The call on leaders to be more engaged, curious and present with their employees and teams has never been greater.
by Andrew Wojecki
November 5, 2021
Eighteen months since the beginning of the Coronavirus pandemic, and amid the undulating waves of the Delta variant, workers are asking more frequent existential questions about their lives, labor, capital and time. Creating significant challenges and headwinds for managers and supervisors in retaining critical talent and mitigating business impact with the countervailing forces of grief, burnout, productivity, disengagement, and worse, attrition across workforces.
As a leadership and performance coach, the executives I work with have been reflecting on the demands, constraints and pressures that have been placed across their industries, organizations, communities, families and selves. In my coaching work, leaders are reflecting on and expressing the volatility and uncertainty of both their professional career trajectories and the need to integrate with personal aspirations.
In sorting through varying stressors and issues, it is helpful in surfacing where the weight of emotional worries may reside, and how individuals’ mindsets and behaviors might be getting in the way. It has been asked whether this is the “great attrition” or the “great attraction.” I argue that in the post-pandemic economies, organizations that are considered more attractive are built by leaders who attract more talent than others. With the differentiating feature being those leaders are coaching their workers better than others.
I’ve created a simple framework, referred to as the 3Fs, which stands for Friction, Fear or Fiction. The post-pandemic context has exacerbated the collective introspection and reflection that workers are undergoing. At the forefront of employees’ minds are decisions regarding their life choices, health and well-being, relationships, careers and geography.
The framework is built around three core questions, which can help “unlock” and decouple the above existential themes and enable more transparent and collaborative discussions. Through coaching conversations, the 3Fs can prompt reflective dialogue linked to post-pandemic sentiment within organizations.
The Three Fs:
- Friction: What is getting in the way?
- Fear: What are you afraid of?
- Fiction: Which story are you telling that is no longer helpful?
Friction
Over time, there are things that get in the way in the workplace: policies, procedures, and expectations of behaviors, assumptions, mind sets and operating models. What may have been helpful before may have exceeded its use-by date. It’s helpful to articulate the sources of friction in both personal and professional contexts to identify where time and attention should be spent.
The simplicity in asking, “what is getting in the way” helps leaders and managers gain curiosity and insight from their employee’s perspective on key activating triggers or concerns that employees are bringing into the workplace and organization. This can benefit leaders and managers to focus on bringing greater clarity or insights into helping their employees work through decision-making and choices. If leaders and managers can work to reduce and remove the friction in organizational settings, the ability to sustain positive employee engagement can be enhanced.
Fear
Emotions often trigger and derail individual effectiveness. Individual fears are often lurking behind origins of imposter syndrome, self-critique and sentiment of low self-efficacy. “What are you afraid of” is a brave question for leaders to ask, given the potential breadth and depth of responses, but it’s one worth asking. As John Hagel III describes the difference between opportunity-based narratives and threat-based narratives — narratives driven by fear — “magnify our perception of risk, shorten our time horizons, cause us to fall into a zero-sum view of the world, and make it difficult for us to trust others.”

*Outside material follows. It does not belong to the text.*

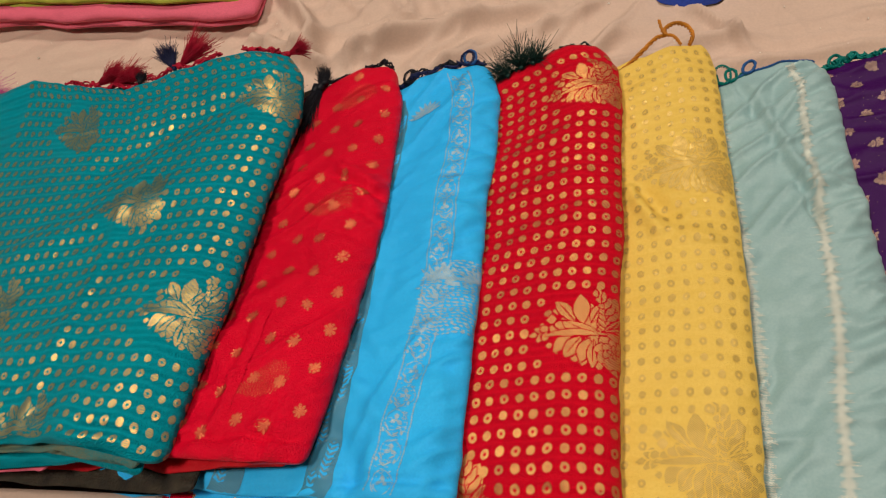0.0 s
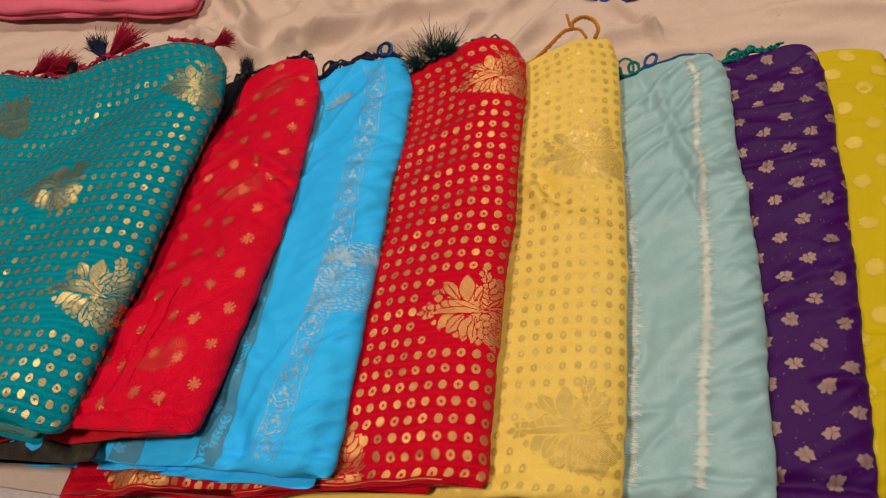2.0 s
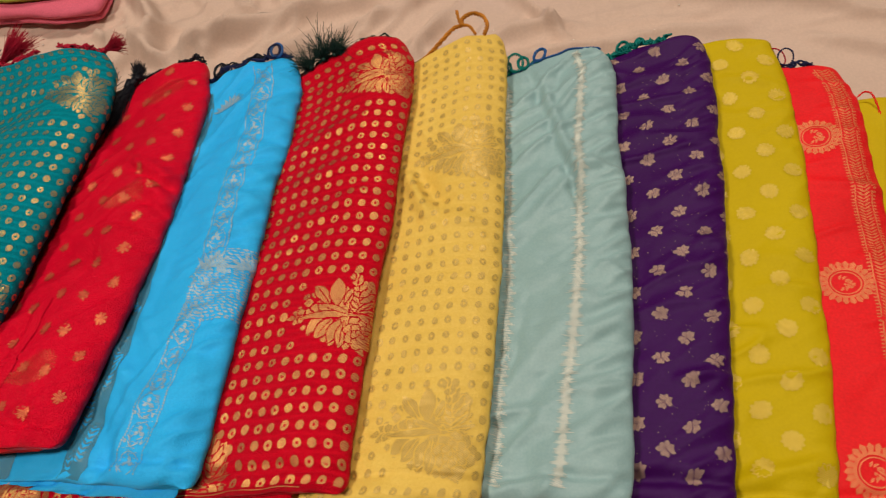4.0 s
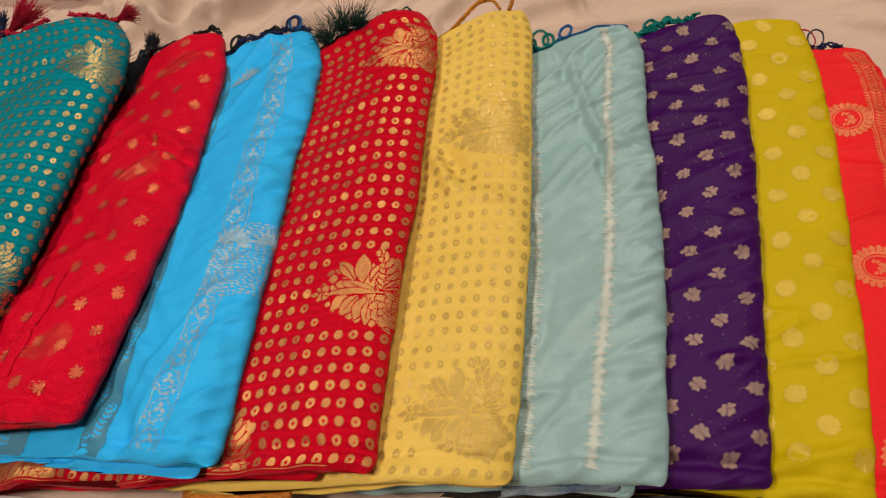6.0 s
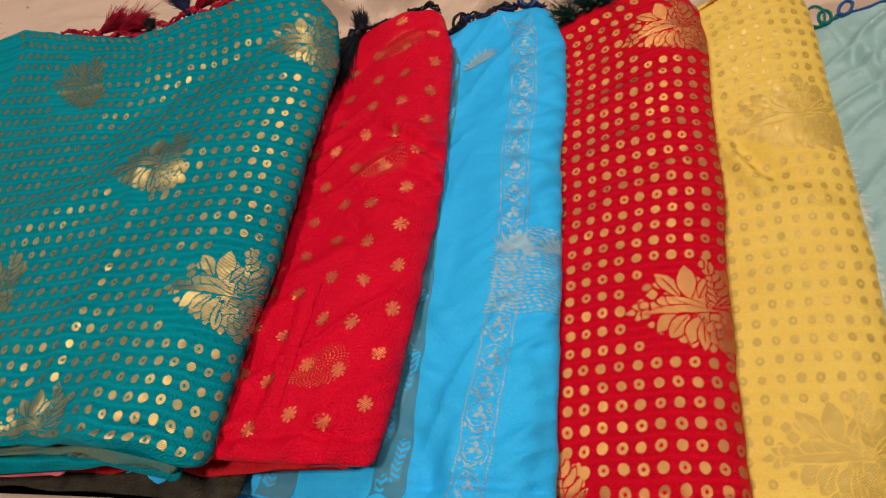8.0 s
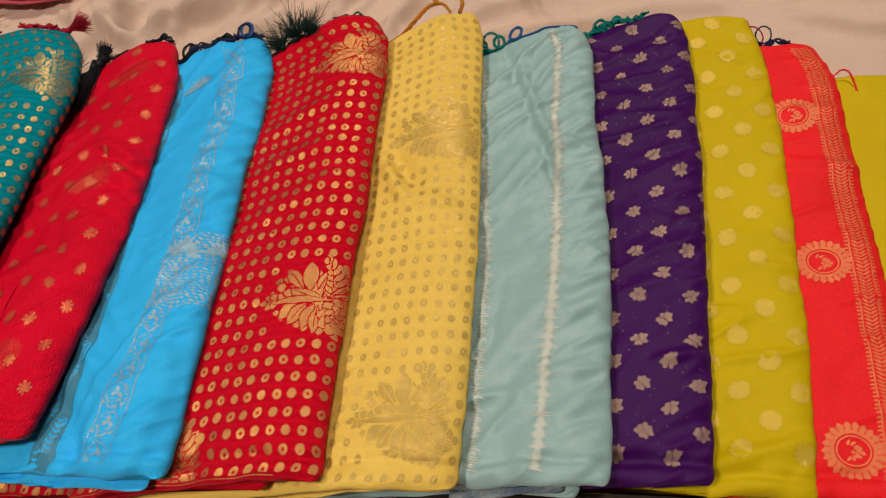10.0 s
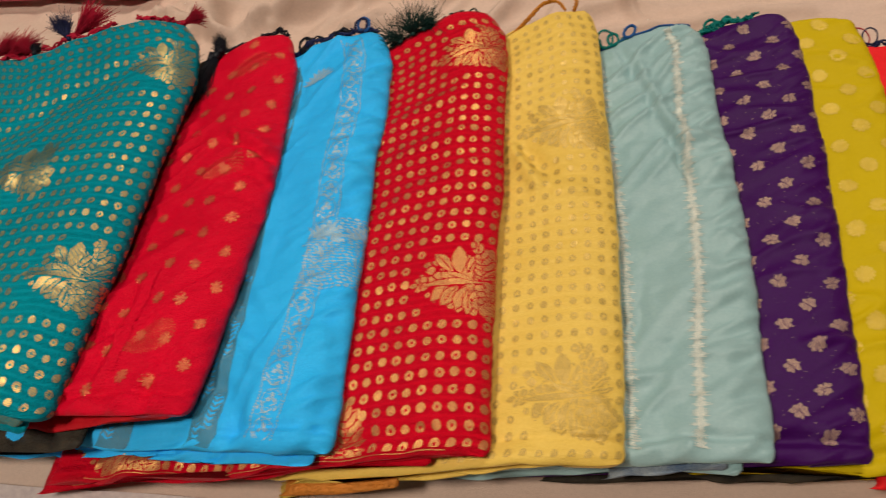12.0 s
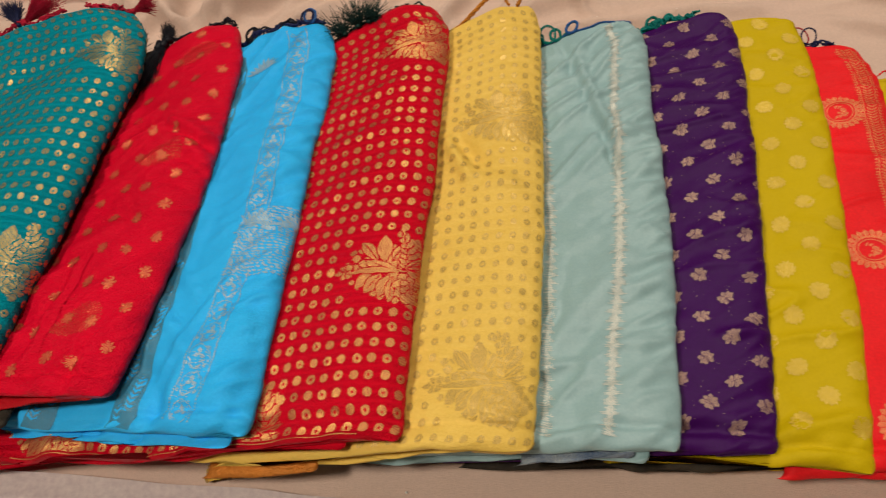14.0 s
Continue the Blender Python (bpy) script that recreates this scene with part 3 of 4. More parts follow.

Deeper and more introspective conversations are often avoided in the workplace. Returning to the office offers an opportunity for managers and leaders to more closely connect with staff through their own vulnerability and transparency. Openly discussing and identifying fears can be helpful in articulating the “elephants in the room” or simply externalizing emotions which are impacting decision making. In the context of the #the great resignation, openly discussing employees’ concerns relative to their career path, hybrid work environment, and long-term career outlook can be useful as employees process their fears.
Fiction
Stories and storytelling are what we use to understand the world and ourselves in it. As Jim Loehr writes, “Your life is the most important story you will ever tell, and you’re telling it right now, whether you know it or not.” In times of heightened uncertainty, the ability to check in with the stories people are telling themselves is an important way of showing care. In an environment where questions are still being asked around where and how work will get done, leaders engaging with the stories and perceptions employees are creating around their assumptions of the workplace and future of the business can be very helpful in providing clarity and alignment about what may or may not be different in the future and work to foster engagement and buy-in toward that future state.
Conclusion
The call on leaders to be more engaged, curious and present with their employees and teams has never been greater. Some would call this leading with head, heart and hands.
The call for leaders to be coaches is only increasing. Not only leading with their head, heart and hands, they also with their ears. They leverage listening and inquiry skills to ask more impactful questions to drive their curiosity and intent in developing their employees. As managers and leaders evaluate both the push/pull and demands on their time and allocation of focus, leaders will need to coach more.
Engaging with employees’ personal dimensions of life and wellbeing outside of work and aligning the organization’s strategy and purpose with employees’ narratives of belonging in the workplace will largely be experienced in the context of coaching conversations. The question is, how effective will those coaching conversations be?